Reorganisations and removals, provision of IT equipment, negotiations with social partners, deployment of new software: there are many projects! Let us put them aside here, not because they are anecdotal, far from it, each of these crucial issues would deserve its own article … but because there is one thing that is even more so: the work culture!
Indeed, deploying a new work experience is above all a cultural transformation: from the managerial posture to the most daily reflexes. It is the entire common frame of “how to work alone and together”, sometimes frozen for years or even decades, which is called into question. A transformation of such magnitude requires colossal supportive efforts which will not be enough: if we look at it in the face, there will surely be a small proportion of people who will not be able to get on board. These will have to join other organisation whose working practices suit them better.

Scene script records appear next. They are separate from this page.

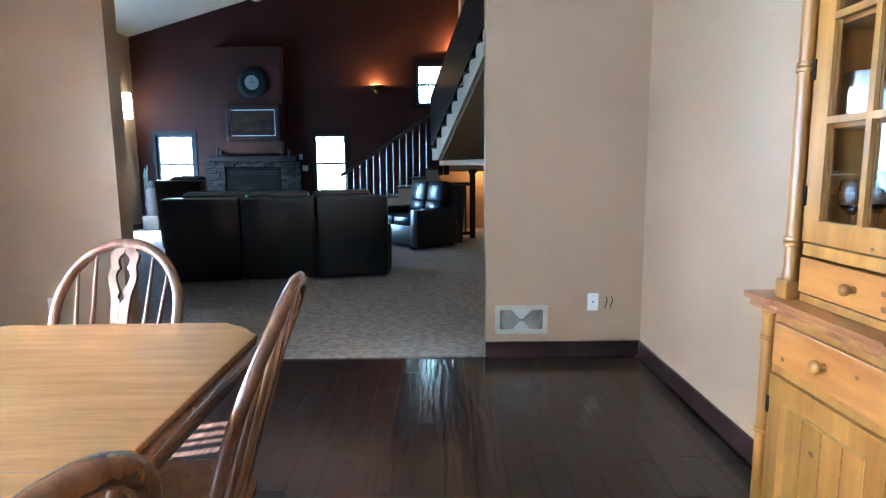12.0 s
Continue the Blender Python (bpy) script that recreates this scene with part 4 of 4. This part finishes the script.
def mug(name, label, x, y, z, r, h, material, turn=0):
    m = thing(name, label, "mug", "cups in the hutch", at=(x, y, z), turn=turn)
    bm = bmesh.new()
    lathe(bm, [(0, r * 0.9), (0.03, r), (0.96, r), (1, r * 0.98), (0.98, r * 0.92), (0.06, r * 0.9), (0.05, 0.0005)], (0, 0, 0), (0, 0, h), 20, cap=False)
    bm.faces.new([v for v in bm.verts if abs(v.co.z) < 1e-6][::-1])
    part("cup_body", bm, material, m, smooth=True)
    bm = bmesh.new()
    tube(bm, [(0, r * 0.96 + 0.028 * math.sin(a), h * 0.5 + h * 0.3 * math.cos(a)) for a in [j * math.pi / 10 for j in range(11)]], 0.005, 0.006, 8, side=(1, 0, 0))
    part("handle", bm, material, m, smooth=True)
    return m


mug("mug", "white mug with printed band in the glazed cabinet", -0.62, 4.37, 1.6165, 0.040, 0.095, M_PORCELAIN, 10)
mug("mug", "pale mug on the cabinet shelf", -0.600, 4.53, 1.3605, 0.042, 0.10, M_PORCELAIN, 0)
mug("beer_stein", "tall white ceramic stein on the cabinet shelf", -0.625, 4.37, 1.3605, 0.044, 0.16, M_PORCELAIN, 20)
mug("steel_pot", "bright steel pot with handle on the cabinet shelf", -0.635, 4.66, 1.3605, 0.055, 0.125, M_CHROME, 150)
gb = thing("glass_bowl", "cut glass bowl in the hutch cabinet", "glass bowl", "cups in the hutch", at=(-0.59, 4.48, 1.0465))
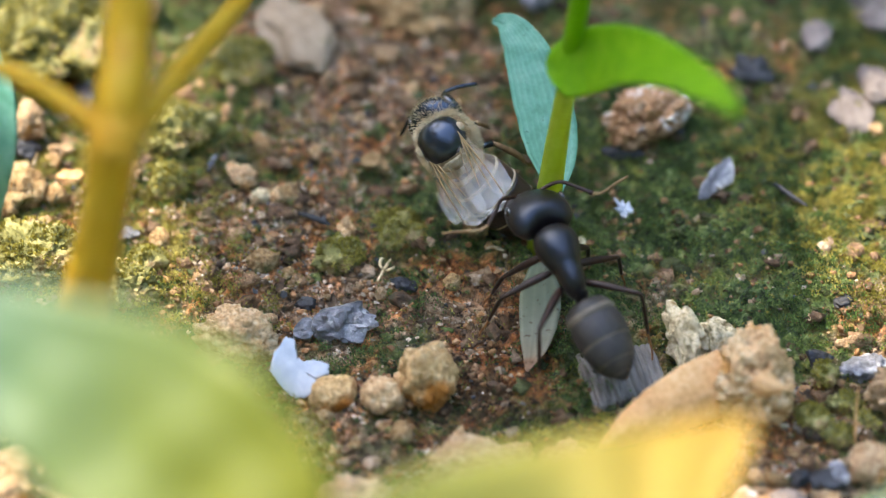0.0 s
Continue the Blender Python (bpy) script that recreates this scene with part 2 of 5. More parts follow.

And if you selected scenario 2 or 3 at the first question, you are therefore moving towards a work experience combining work on site & remote work. The issue is no longer just to deploy but also to keep it alive over time, which will be a challenge! Paradoxically perhaps, making distance and presence coexist in a structural way is more difficult than choosing one side or the other. A concrete example can measure this additional complexity: organising a meeting in scenario 1 (everyone is on site) or 4 (everyone is remote) will be easier than in a hybrid mode where half of the participants will be in the same room on site and the other half distributed at home.
On a daily basis, a hybrid work experience multiplies the possibilities and requires a lot of individual & collective discipline, as well as a perfect managerial example. These efforts are worth it, considering the ability to attract, engage, collaborate effectively and retain top talent; after all, they are the ones who will make the performance of tomorrow.